DATA PROVIDED:
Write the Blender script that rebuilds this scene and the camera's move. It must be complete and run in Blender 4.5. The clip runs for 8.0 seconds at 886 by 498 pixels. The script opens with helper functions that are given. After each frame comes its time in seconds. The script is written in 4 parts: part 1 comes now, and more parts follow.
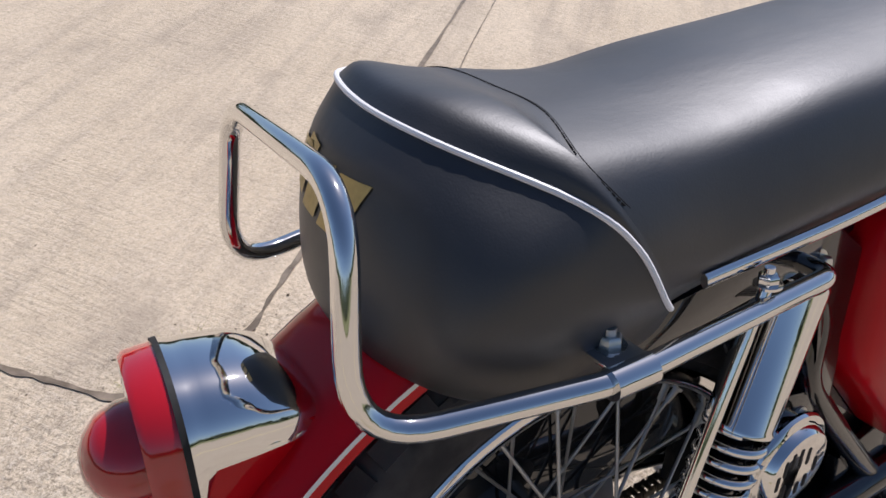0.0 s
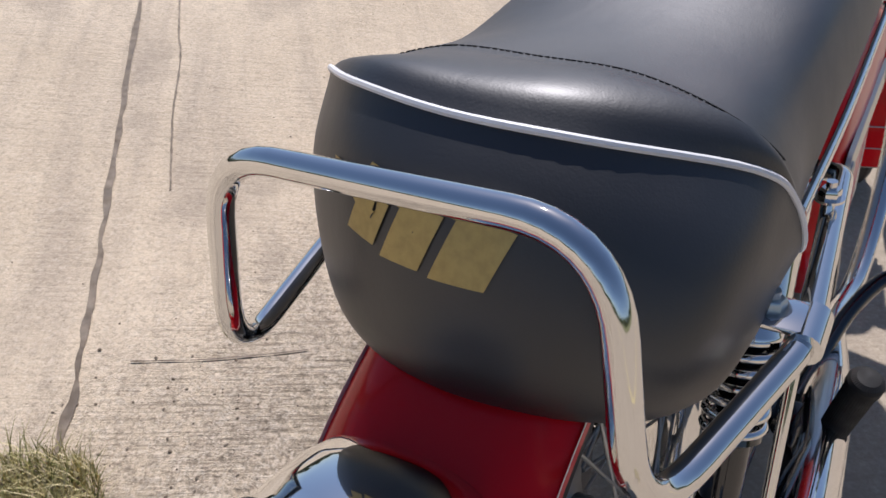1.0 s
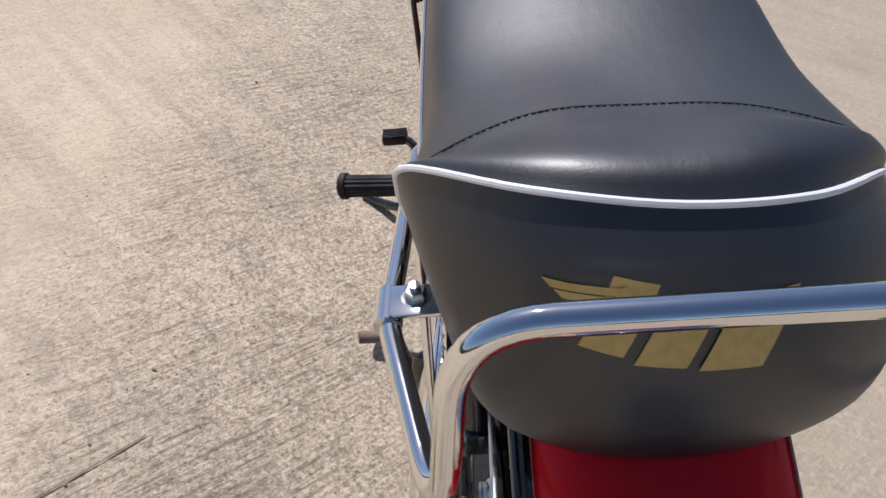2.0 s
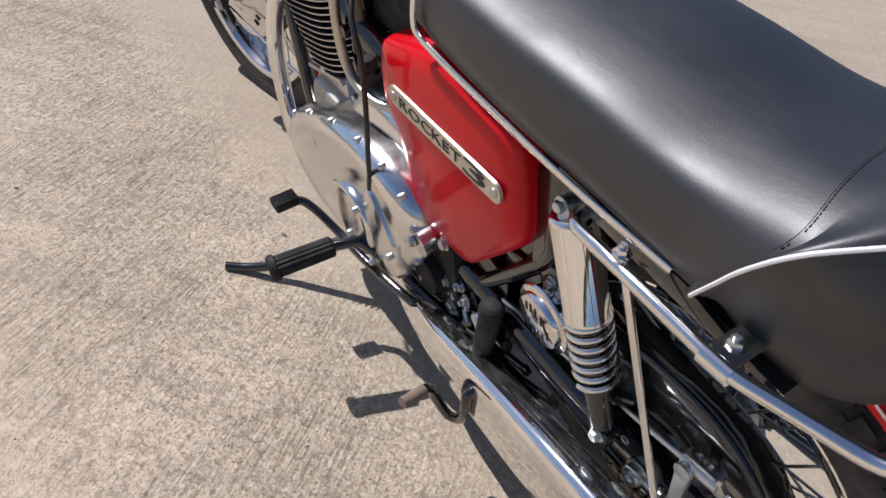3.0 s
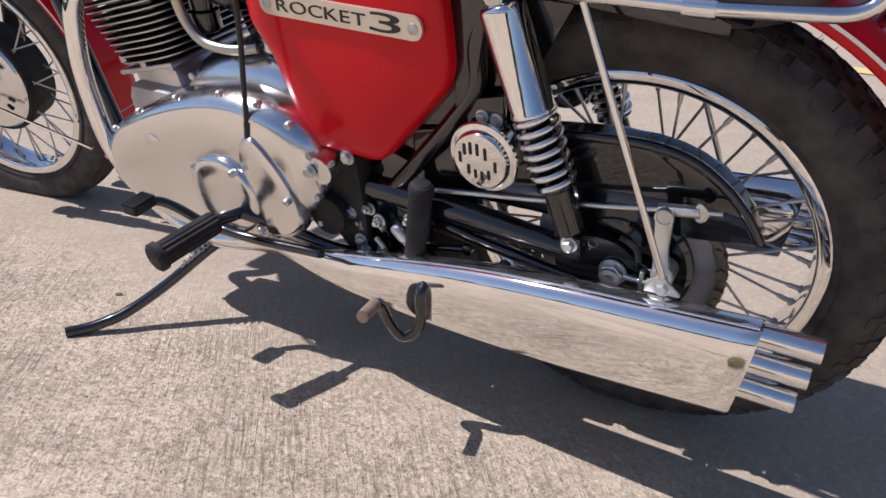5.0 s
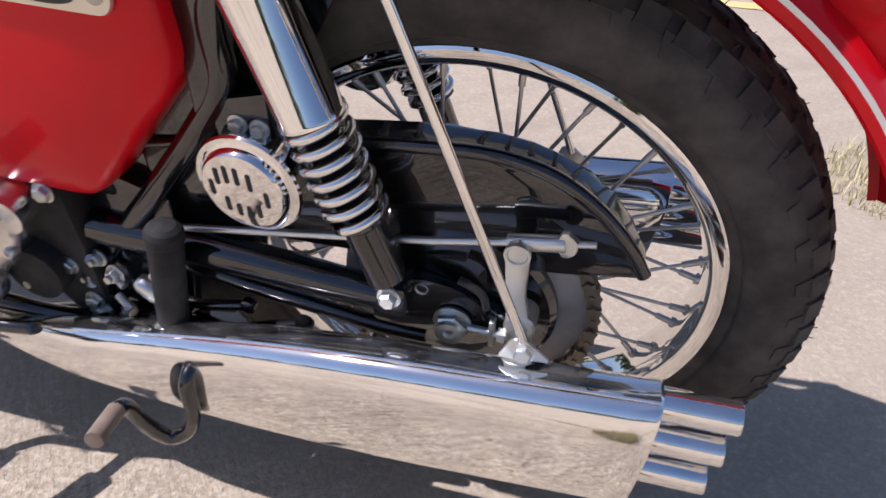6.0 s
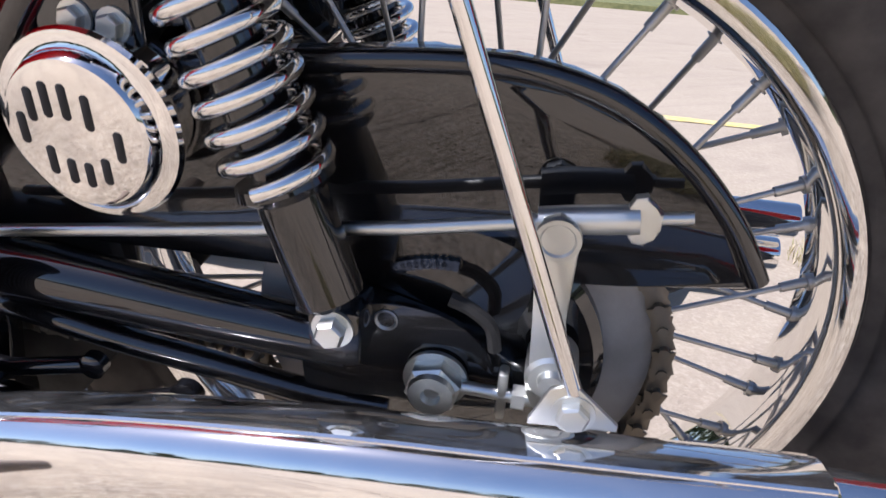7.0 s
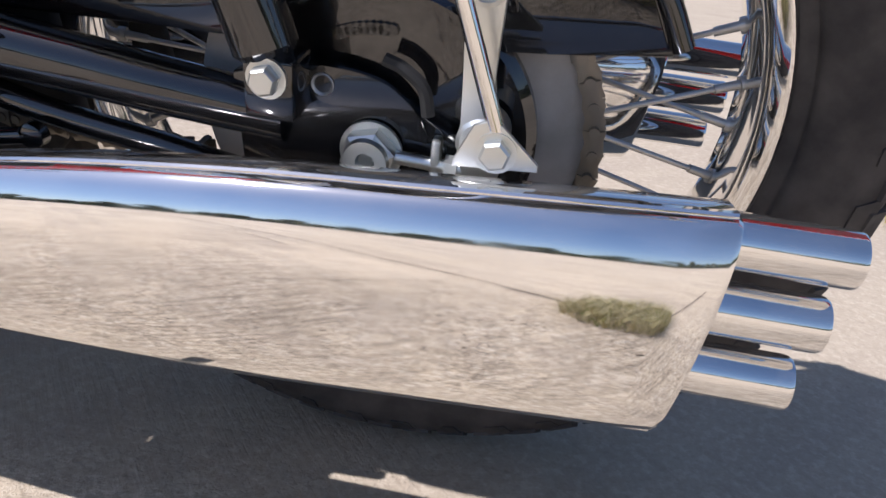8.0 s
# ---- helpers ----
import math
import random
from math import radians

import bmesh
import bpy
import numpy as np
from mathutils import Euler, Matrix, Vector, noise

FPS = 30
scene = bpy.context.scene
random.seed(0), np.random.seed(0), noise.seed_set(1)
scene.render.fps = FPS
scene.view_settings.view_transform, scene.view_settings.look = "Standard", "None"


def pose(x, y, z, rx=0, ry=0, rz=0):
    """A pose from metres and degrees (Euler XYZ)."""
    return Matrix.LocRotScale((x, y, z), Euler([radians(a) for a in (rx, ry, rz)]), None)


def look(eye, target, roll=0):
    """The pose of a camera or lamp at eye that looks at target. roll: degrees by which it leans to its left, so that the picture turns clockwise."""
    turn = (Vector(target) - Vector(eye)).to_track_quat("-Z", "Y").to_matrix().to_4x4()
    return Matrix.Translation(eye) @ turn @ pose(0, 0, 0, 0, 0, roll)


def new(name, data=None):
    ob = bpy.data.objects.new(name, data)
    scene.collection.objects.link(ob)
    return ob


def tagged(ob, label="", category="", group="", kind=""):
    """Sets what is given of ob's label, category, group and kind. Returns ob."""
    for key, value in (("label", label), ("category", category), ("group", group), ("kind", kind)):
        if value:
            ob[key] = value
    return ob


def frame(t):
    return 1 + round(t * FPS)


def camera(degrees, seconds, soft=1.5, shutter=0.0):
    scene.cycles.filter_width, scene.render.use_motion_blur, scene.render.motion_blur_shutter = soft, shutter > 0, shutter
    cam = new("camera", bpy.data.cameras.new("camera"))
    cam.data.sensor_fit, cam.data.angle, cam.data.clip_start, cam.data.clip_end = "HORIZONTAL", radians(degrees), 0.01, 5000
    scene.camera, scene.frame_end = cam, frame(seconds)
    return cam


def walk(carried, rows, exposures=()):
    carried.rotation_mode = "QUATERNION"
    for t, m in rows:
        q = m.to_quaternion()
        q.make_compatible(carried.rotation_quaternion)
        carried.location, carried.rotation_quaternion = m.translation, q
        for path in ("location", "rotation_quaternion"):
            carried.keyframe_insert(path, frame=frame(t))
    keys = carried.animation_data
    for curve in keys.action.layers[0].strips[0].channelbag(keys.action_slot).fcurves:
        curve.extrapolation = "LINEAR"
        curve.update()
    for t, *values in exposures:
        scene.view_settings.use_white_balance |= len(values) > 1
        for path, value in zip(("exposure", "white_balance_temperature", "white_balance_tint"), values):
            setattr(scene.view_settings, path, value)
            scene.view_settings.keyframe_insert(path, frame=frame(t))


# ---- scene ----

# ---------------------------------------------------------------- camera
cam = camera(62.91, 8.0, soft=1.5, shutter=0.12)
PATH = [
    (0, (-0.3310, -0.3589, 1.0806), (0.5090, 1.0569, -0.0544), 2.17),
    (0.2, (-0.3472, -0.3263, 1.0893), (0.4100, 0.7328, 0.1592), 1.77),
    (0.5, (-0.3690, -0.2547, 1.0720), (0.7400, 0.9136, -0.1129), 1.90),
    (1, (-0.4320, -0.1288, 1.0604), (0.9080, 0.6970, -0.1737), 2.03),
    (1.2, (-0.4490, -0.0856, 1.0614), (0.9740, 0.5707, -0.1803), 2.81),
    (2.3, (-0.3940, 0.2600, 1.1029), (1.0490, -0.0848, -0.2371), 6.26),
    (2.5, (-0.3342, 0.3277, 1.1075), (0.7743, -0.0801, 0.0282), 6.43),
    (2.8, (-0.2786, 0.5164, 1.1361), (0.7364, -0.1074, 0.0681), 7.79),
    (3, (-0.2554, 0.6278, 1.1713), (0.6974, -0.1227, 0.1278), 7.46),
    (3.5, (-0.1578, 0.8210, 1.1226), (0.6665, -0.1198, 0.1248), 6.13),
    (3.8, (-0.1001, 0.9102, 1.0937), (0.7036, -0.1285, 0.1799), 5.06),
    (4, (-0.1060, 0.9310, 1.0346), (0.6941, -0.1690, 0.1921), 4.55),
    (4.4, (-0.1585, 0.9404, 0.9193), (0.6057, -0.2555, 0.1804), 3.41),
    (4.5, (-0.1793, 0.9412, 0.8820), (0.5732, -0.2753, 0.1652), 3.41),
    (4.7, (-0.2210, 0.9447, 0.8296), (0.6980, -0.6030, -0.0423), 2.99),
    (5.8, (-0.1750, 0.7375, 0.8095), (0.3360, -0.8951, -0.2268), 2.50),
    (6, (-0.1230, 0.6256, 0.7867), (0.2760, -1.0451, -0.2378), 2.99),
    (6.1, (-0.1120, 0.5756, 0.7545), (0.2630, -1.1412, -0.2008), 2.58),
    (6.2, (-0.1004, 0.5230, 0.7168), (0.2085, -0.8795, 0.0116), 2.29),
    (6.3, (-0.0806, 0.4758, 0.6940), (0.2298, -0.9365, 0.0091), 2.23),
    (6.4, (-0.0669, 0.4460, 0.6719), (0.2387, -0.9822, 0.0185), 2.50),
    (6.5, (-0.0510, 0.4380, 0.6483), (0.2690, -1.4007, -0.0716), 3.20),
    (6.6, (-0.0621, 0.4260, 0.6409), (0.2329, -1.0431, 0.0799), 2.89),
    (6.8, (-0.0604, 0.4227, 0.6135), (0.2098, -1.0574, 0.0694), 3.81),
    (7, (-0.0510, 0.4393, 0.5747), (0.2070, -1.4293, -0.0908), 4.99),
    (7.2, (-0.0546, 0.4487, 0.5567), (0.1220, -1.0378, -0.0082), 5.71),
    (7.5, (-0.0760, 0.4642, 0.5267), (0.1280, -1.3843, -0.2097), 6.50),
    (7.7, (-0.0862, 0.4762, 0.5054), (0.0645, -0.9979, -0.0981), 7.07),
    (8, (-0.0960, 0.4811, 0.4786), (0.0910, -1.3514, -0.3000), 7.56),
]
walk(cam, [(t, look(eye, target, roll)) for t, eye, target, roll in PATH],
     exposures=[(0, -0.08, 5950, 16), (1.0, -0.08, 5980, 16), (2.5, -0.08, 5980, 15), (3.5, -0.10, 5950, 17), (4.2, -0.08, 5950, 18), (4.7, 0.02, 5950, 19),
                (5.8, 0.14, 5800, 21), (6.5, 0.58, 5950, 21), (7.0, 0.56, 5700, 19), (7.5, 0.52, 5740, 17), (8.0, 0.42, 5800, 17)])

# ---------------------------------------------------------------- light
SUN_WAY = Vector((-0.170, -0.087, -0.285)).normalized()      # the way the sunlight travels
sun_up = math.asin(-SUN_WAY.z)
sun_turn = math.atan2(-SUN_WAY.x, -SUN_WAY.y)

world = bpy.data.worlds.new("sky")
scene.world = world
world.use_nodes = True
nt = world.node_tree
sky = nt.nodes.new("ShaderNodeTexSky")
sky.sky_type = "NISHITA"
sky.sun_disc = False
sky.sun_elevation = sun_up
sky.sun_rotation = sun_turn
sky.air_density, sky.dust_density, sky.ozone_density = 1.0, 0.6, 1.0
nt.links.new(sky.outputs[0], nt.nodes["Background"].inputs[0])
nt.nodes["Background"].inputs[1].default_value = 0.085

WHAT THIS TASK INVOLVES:
Write out the full set of lines verbatim, without the pictures.

SOLUTION:
Write the Blender script that rebuilds this scene and the camera's move. It must be complete and run in Blender 4.5. The clip runs for 8.0 seconds at 886 by 498 pixels. The script opens with helper functions that are given. After each frame comes its time in seconds. The script is written in 4 parts: part 1 comes now, and more parts follow.
0.0 s
1.0 s
2.0 s
3.0 s
5.0 s
6.0 s
7.0 s
8.0 s
# ---- helpers ----
import math
import random
from math import radians

import bmesh
import bpy
import numpy as np
from mathutils import Euler, Matrix, Vector, noise

FPS = 30
scene = bpy.context.scene
random.seed(0), np.random.seed(0), noise.seed_set(1)
scene.render.fps = FPS
scene.view_settings.view_transform, scene.view_settings.look = "Standard", "None"


def pose(x, y, z, rx=0, ry=0, rz=0):
    """A pose from metres and degrees (Euler XYZ)."""
    return Matrix.LocRotScale((x, y, z), Euler([radians(a) for a in (rx, ry, rz)]), None)


def look(eye, target, roll=0):
    """The pose of a camera or lamp at eye that looks at target. roll: degrees by which it leans to its left, so that the picture turns clockwise."""
    turn = (Vector(target) - Vector(eye)).to_track_quat("-Z", "Y").to_matrix().to_4x4()
    return Matrix.Translation(eye) @ turn @ pose(0, 0, 0, 0, 0, roll)


def new(name, data=None):
    ob = bpy.data.objects.new(name, data)
    scene.collection.objects.link(ob)
    return ob


def tagged(ob, label="", category="", group="", kind=""):
    """Sets what is given of ob's label, category, group and kind. Returns ob."""
    for key, value in (("label", label), ("category", category), ("group", group), ("kind", kind)):
        if value:
            ob[key] = value
    return ob


def frame(t):
    return 1 + round(t * FPS)


def camera(degrees, seconds, soft=1.5, shutter=0.0):
    scene.cycles.filter_width, scene.render.use_motion_blur, scene.render.motion_blur_shutter = soft, shutter > 0, shutter
    cam = new("camera", bpy.data.cameras.new("camera"))
    cam.data.sensor_fit, cam.data.angle, cam.data.clip_start, cam.data.clip_end = "HORIZONTAL", radians(degrees), 0.01, 5000
    scene.camera, scene.frame_end = cam, frame(seconds)
    return cam


def walk(carried, rows, exposures=()):
    carried.rotation_mode = "QUATERNION"
    for t, m in rows:
        q = m.to_quaternion()
        q.make_compatible(carried.rotation_quaternion)
        carried.location, carried.rotation_quaternion = m.translation, q
        for path in ("location", "rotation_quaternion"):
            carried.keyframe_insert(path, frame=frame(t))
    keys = carried.animation_data
    for curve in keys.action.layers[0].strips[0].channelbag(keys.action_slot).fcurves:
        curve.extrapolation = "LINEAR"
        curve.update()
    for t, *values in exposures:
        scene.view_settings.use_white_balance |= len(values) > 1
        for path, value in zip(("exposure", "white_balance_temperature", "white_balance_tint"), values):
            setattr(scene.view_settings, path, value)
            scene.view_settings.keyframe_insert(path, frame=frame(t))


# ---- scene ----

# ---------------------------------------------------------------- camera
cam = camera(62.91, 8.0, soft=1.5, shutter=0.12)
PATH = [
    (0, (-0.3310, -0.3589, 1.0806), (0.5090, 1.0569, -0.0544), 2.17),
    (0.2, (-0.3472, -0.3263, 1.0893), (0.4100, 0.7328, 0.1592), 1.77),
    (0.5, (-0.3690, -0.2547, 1.0720), (0.7400, 0.9136, -0.1129), 1.90),
    (1, (-0.4320, -0.1288, 1.0604), (0.9080, 0.6970, -0.1737), 2.03),
    (1.2, (-0.4490, -0.0856, 1.0614), (0.9740, 0.5707, -0.1803), 2.81),
    (2.3, (-0.3940, 0.2600, 1.1029), (1.0490, -0.0848, -0.2371), 6.26),
    (2.5, (-0.3342, 0.3277, 1.1075), (0.7743, -0.0801, 0.0282), 6.43),
    (2.8, (-0.2786, 0.5164, 1.1361), (0.7364, -0.1074, 0.0681), 7.79),
    (3, (-0.2554, 0.6278, 1.1713), (0.6974, -0.1227, 0.1278), 7.46),
    (3.5, (-0.1578, 0.8210, 1.1226), (0.6665, -0.1198, 0.1248), 6.13),
    (3.8, (-0.1001, 0.9102, 1.0937), (0.7036, -0.1285, 0.1799), 5.06),
    (4, (-0.1060, 0.9310, 1.0346), (0.6941, -0.1690, 0.1921), 4.55),
    (4.4, (-0.1585, 0.9404, 0.9193), (0.6057, -0.2555, 0.1804), 3.41),
    (4.5, (-0.1793, 0.9412, 0.8820), (0.5732, -0.2753, 0.1652), 3.41),
    (4.7, (-0.2210, 0.9447, 0.8296), (0.6980, -0.6030, -0.0423), 2.99),
    (5.8, (-0.1750, 0.7375, 0.8095), (0.3360, -0.8951, -0.2268), 2.50),
    (6, (-0.1230, 0.6256, 0.7867), (0.2760, -1.0451, -0.2378), 2.99),
    (6.1, (-0.1120, 0.5756, 0.7545), (0.2630, -1.1412, -0.2008), 2.58),
    (6.2, (-0.1004, 0.5230, 0.7168), (0.2085, -0.8795, 0.0116), 2.29),
    (6.3, (-0.0806, 0.4758, 0.6940), (0.2298, -0.9365, 0.0091), 2.23),
    (6.4, (-0.0669, 0.4460, 0.6719), (0.2387, -0.9822, 0.0185), 2.50),
    (6.5, (-0.0510, 0.4380, 0.6483), (0.2690, -1.4007, -0.0716), 3.20),
    (6.6, (-0.0621, 0.4260, 0.6409), (0.2329, -1.0431, 0.0799), 2.89),
    (6.8, (-0.0604, 0.4227, 0.6135), (0.2098, -1.0574, 0.0694), 3.81),
    (7, (-0.0510, 0.4393, 0.5747), (0.2070, -1.4293, -0.0908), 4.99),
    (7.2, (-0.0546, 0.4487, 0.5567), (0.1220, -1.0378, -0.0082), 5.71),
    (7.5, (-0.0760, 0.4642, 0.5267), (0.1280, -1.3843, -0.2097), 6.50),
    (7.7, (-0.0862, 0.4762, 0.5054), (0.0645, -0.9979, -0.0981), 7.07),
    (8, (-0.0960, 0.4811, 0.4786), (0.0910, -1.3514, -0.3000), 7.56),
]
walk(cam, [(t, look(eye, target, roll)) for t, eye, target, roll in PATH],
     exposures=[(0, -0.08, 5950, 16), (1.0, -0.08, 5980, 16), (2.5, -0.08, 5980, 15), (3.5, -0.10, 5950, 17), (4.2, -0.08, 5950, 18), (4.7, 0.02, 5950, 19),
                (5.8, 0.14, 5800, 21), (6.5, 0.58, 5950, 21), (7.0, 0.56, 5700, 19), (7.5, 0.52, 5740, 17), (8.0, 0.42, 5800, 17)])

# ---------------------------------------------------------------- light
SUN_WAY = Vector((-0.170, -0.087, -0.285)).normalized()      # the way the sunlight travels
sun_up = math.asin(-SUN_WAY.z)
sun_turn = math.atan2(-SUN_WAY.x, -SUN_WAY.y)

world = bpy.data.worlds.new("sky")
scene.world = world
world.use_nodes = True
nt = world.node_tree
sky = nt.nodes.new("ShaderNodeTexSky")
sky.sky_type = "NISHITA"
sky.sun_disc = False
sky.sun_elevation = sun_up
sky.sun_rotation = sun_turn
sky.air_density, sky.dust_density, sky.ozone_density = 1.0, 0.6, 1.0
nt.links.new(sky.outputs[0], nt.nodes["Background"].inputs[0])
nt.nodes["Background"].inputs[1].default_value = 0.085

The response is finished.